• **Task**: Set down the material below word for word, excluding the pictures.

**** Given information

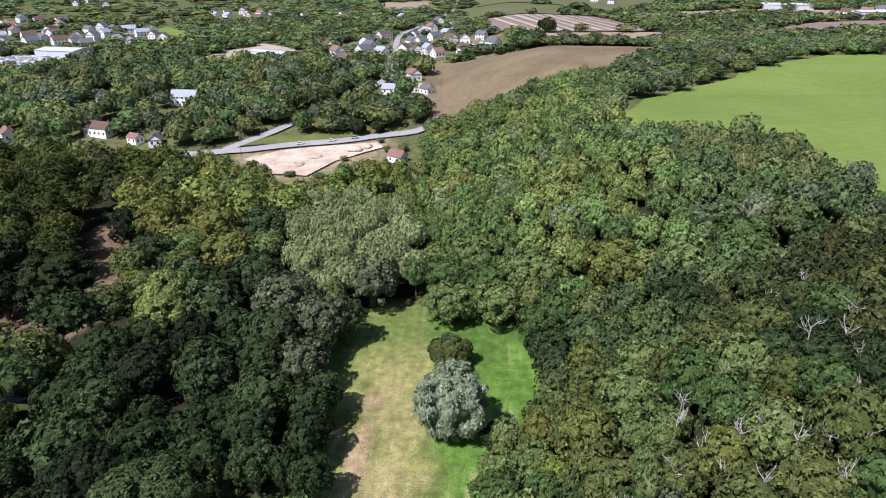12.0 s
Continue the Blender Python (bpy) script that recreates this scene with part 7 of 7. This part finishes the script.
def far_woods():
    """Trees of the far valley, villages and plateau, in two steps of distance."""
    rng = np.random.default_rng(44)
    shapes = [(crown_arrays(np.random.default_rng(400 + k), 44, 0.26, 60, 1.25 + 0.1 * k, ICO1, 0.2), 1.25 + 0.1 * k) for k in range(4)]
    close = [(crown_arrays(np.random.default_rng(440 + k), 150, 0.15, 60, 1.3 + 0.15 * k, ICO1, 0.15), 1.3 + 0.15 * k) for k in range(4)]
    plain = [(crown_arrays(np.random.default_rng(420 + k), 26, 0.36, 60, 1.2 + 0.15 * k, ICO1, 0.2), 1.2 + 0.15 * k) for k in range(3)]
    items = []
    houses = np.array([(h[0], h[1]) for h in HOUSES] + SPOTS + [(-322, 700), (-335, 696), (-308, 704), (-134, 690), (-152, 680), (-118, 702)])
    keep_out = [f[1] for f in FIELDS]
    for step, y0, y1, pool in ((12.4, 425, 640, close), (13.4, 640, 1000, shapes), (24.0, 1000, 1750, plain)):
        y = y0
        while y < y1:
            half = 0.60 * y + 40
            x = -half
            while x < half:
                px, py = x + rng.uniform(-0.4, 0.4) * step, y + rng.uniform(-0.4, 0.4) * step
                x += step
                if signed(px, py, LEFT_WOOD) > -3 or signed(px, py, RIGHT_WOOD) > -3:
                    continue
                if any(inside(px, py, k) for k in keep_out) or min(float(away(px, py, r[0])) for r in ROADS) < (5.5 if 492 < py < 640 else 8):
                    continue
                if np.any((np.abs(houses[:10, 0] - px) < 11) & (houses[:10, 1] - py > 0) & (houses[:10, 1] - py < 30)):
                    continue
                if np.min(np.hypot(houses[:, 0] - px, houses[:, 1] - py)) < (13 if py < 640 else 15):
                    continue
                # sparse gardens round the village, closed woods elsewhere
                if 640 < py < 900 and -80 < px < 80 and rng.uniform() < 0.5 or py > 735 and px < -240 and rng.uniform() < 0.72 or py > 1000 and rng.uniform() < 0.3:
                    continue
                scrub = inside(px, py, [(-14, 470), (2, 500), (38, 490), (56, 480), (60, 448), (32, 462), (8, 470)]) or inside(px, py, [(-165, 428), (-135, 404), (-95, 412), (-62, 388), (-44, 380), (-20, 398), (-6, 410), (-2, 440), (-10, 466), (12, 500), (-20, 496), (-60, 482), (-90, 480), (-110, 470), (-165, 458)])
                if -93 < px < 0 and 474 < py < 484:
                    continue
                (shape, tall), r = pool[int(rng.integers(0, len(pool)))], rng.uniform(0.48, 0.78) * step
                up = rng.uniform(9.5, 15.5) if step < 14 else rng.uniform(9, 14)
                if py > 640:
                    up *= 0.62
                if px > 180 and py < 660 or px > 60 and 470 < py < 620:
                    up *= 0.65
                if scrub:
                    r, up = rng.uniform(2.2, 4.0), rng.uniform(2.5, 5.5)
                tone = GREENS[int(rng.integers(0, 8))] * rng.uniform(0.8, 1.25) * (0.8 + 0.7 * ripples(px, py, 120, 31))
                items.append((shape, (px, py, height(px, py) + 0.05 * up), r, 0.95 * up / tall, rng.uniform(0, 6.28), tone))
            y += step
    merged("far_woods", items, WOODS, "far woods and garden trees round the villages")


far_woods()
for k, (x, y, r, h) in enumerate(((112, 735, 9, 12), (88, 630, 8, 9), (-38, 484, 5, 9), (-26, 487, 4, 7))):
    make_tree("lone dark green tree in open land", DEEP, x, y, r, h, clear=0.08, cards=500, leaf=0.9, lobes=9, seed=600 + k, z=height(x, y) + 0.5)
for k in range(16):
    u = k / 15
    x, y = 60 + 120 * u, 636 - 24 * u
    make_tree("dark hedgerow tree between two fields", DEEP, x, y, 4.2 + (k * 3) % 3, 5 + (k * 5) % 4, clear=0.03, cards=200, leaf=0.8, lobes=12, seed=620 + k, group="hedgerow trees", z=height(x, y))
for k, (x, y) in enumerate(((-92, 470), (-106, 478), (-100, 452), (-125, 466))):
    p = thing("street_lamp", "tall grey street lamp beside the road", "lamp", (x, y, height(x, y)), 30 * k, "street lamps")
    part("post", tube([(0, 0, 0), (0, 0, 9)], [0.16, 0.08], 6), LEAD, p)
    part("arm", tube([(0, 0, 9), (1.6, 0, 9.3)], [0.07, 0.05], 5), LEAD, p)
    part("lamp_head", box(bmesh.new(), 1.3, -0.2, 9.25, 2.1, 0.2, 9.4), LEAD, p)
for k, (x, y, c) in enumerate(((-52, 473.5, 0), (-39, 477.5, 1), (-70, 469, 0))):
    car(x, y, height(x, y) + 1.1, -72, bpy.data.materials["white_car_paint"] if c == 0 else bpy.data.materials["silver_car_paint"], "light-coloured van on the far road" if c == 0 else "silver car on the far road", 4.6)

********

• **Task response**:
12.0 s
Continue the Blender Python (bpy) script that recreates this scene with part 7 of 7. This part finishes the script.
def far_woods():
    """Trees of the far valley, villages and plateau, in two steps of distance."""
    rng = np.random.default_rng(44)
    shapes = [(crown_arrays(np.random.default_rng(400 + k), 44, 0.26, 60, 1.25 + 0.1 * k, ICO1, 0.2), 1.25 + 0.1 * k) for k in range(4)]
    close = [(crown_arrays(np.random.default_rng(440 + k), 150, 0.15, 60, 1.3 + 0.15 * k, ICO1, 0.15), 1.3 + 0.15 * k) for k in range(4)]
    plain = [(crown_arrays(np.random.default_rng(420 + k), 26, 0.36, 60, 1.2 + 0.15 * k, ICO1, 0.2), 1.2 + 0.15 * k) for k in range(3)]
    items = []
    houses = np.array([(h[0], h[1]) for h in HOUSES] + SPOTS + [(-322, 700), (-335, 696), (-308, 704), (-134, 690), (-152, 680), (-118, 702)])
    keep_out = [f[1] for f in FIELDS]
    for step, y0, y1, pool in ((12.4, 425, 640, close), (13.4, 640, 1000, shapes), (24.0, 1000, 1750, plain)):
        y = y0
        while y < y1:
            half = 0.60 * y + 40
            x = -half
            while x < half:
                px, py = x + rng.uniform(-0.4, 0.4) * step, y + rng.uniform(-0.4, 0.4) * step
                x += step
                if signed(px, py, LEFT_WOOD) > -3 or signed(px, py, RIGHT_WOOD) > -3:
                    continue
                if any(inside(px, py, k) for k in keep_out) or min(float(away(px, py, r[0])) for r in ROADS) < (5.5 if 492 < py < 640 else 8):
                    continue
                if np.any((np.abs(houses[:10, 0] - px) < 11) & (houses[:10, 1] - py > 0) & (houses[:10, 1] - py < 30)):
                    continue
                if np.min(np.hypot(houses[:, 0] - px, houses[:, 1] - py)) < (13 if py < 640 else 15):
                    continue
                # sparse gardens round the village, closed woods elsewhere
                if 640 < py < 900 and -80 < px < 80 and rng.uniform() < 0.5 or py > 735 and px < -240 and rng.uniform() < 0.72 or py > 1000 and rng.uniform() < 0.3:
                    continue
                scrub = inside(px, py, [(-14, 470), (2, 500), (38, 490), (56, 480), (60, 448), (32, 462), (8, 470)]) or inside(px, py, [(-165, 428), (-135, 404), (-95, 412), (-62, 388), (-44, 380), (-20, 398), (-6, 410), (-2, 440), (-10, 466), (12, 500), (-20, 496), (-60, 482), (-90, 480), (-110, 470), (-165, 458)])
                if -93 < px < 0 and 474 < py < 484:
                    continue
                (shape, tall), r = pool[int(rng.integers(0, len(pool)))], rng.uniform(0.48, 0.78) * step
                up = rng.uniform(9.5, 15.5) if step < 14 else rng.uniform(9, 14)
                if py > 640:
                    up *= 0.62
                if px > 180 and py < 660 or px > 60 and 470 < py < 620:
                    up *= 0.65
                if scrub:
                    r, up = rng.uniform(2.2, 4.0), rng.uniform(2.5, 5.5)
                tone = GREENS[int(rng.integers(0, 8))] * rng.uniform(0.8, 1.25) * (0.8 + 0.7 * ripples(px, py, 120, 31))
                items.append((shape, (px, py, height(px, py) + 0.05 * up), r, 0.95 * up / tall, rng.uniform(0, 6.28), tone))
            y += step
    merged("far_woods", items, WOODS, "far woods and garden trees round the villages")


far_woods()
for k, (x, y, r, h) in enumerate(((112, 735, 9, 12), (88, 630, 8, 9), (-38, 484, 5, 9), (-26, 487, 4, 7))):
    make_tree("lone dark green tree in open land", DEEP, x, y, r, h, clear=0.08, cards=500, leaf=0.9, lobes=9, seed=600 + k, z=height(x, y) + 0.5)
for k in range(16):
    u = k / 15
    x, y = 60 + 120 * u, 636 - 24 * u
    make_tree("dark hedgerow tree between two fields", DEEP, x, y, 4.2 + (k * 3) % 3, 5 + (k * 5) % 4, clear=0.03, cards=200, leaf=0.8, lobes=12, seed=620 + k, group="hedgerow trees", z=height(x, y))
for k, (x, y) in enumerate(((-92, 470), (-106, 478), (-100, 452), (-125, 466))):
    p = thing("street_lamp", "tall grey street lamp beside the road", "lamp", (x, y, height(x, y)), 30 * k, "street lamps")
    part("post", tube([(0, 0, 0), (0, 0, 9)], [0.16, 0.08], 6), LEAD, p)
    part("arm", tube([(0, 0, 9), (1.6, 0, 9.3)], [0.07, 0.05], 5), LEAD, p)
    part("lamp_head", box(bmesh.new(), 1.3, -0.2, 9.25, 2.1, 0.2, 9.4), LEAD, p)
for k, (x, y, c) in enumerate(((-52, 473.5, 0), (-39, 477.5, 1), (-70, 469, 0))):
    car(x, y, height(x, y) + 1.1, -72, bpy.data.materials["white_car_paint"] if c == 0 else bpy.data.materials["silver_car_paint"], "light-coloured van on the far road" if c == 0 else "silver car on the far road", 4.6)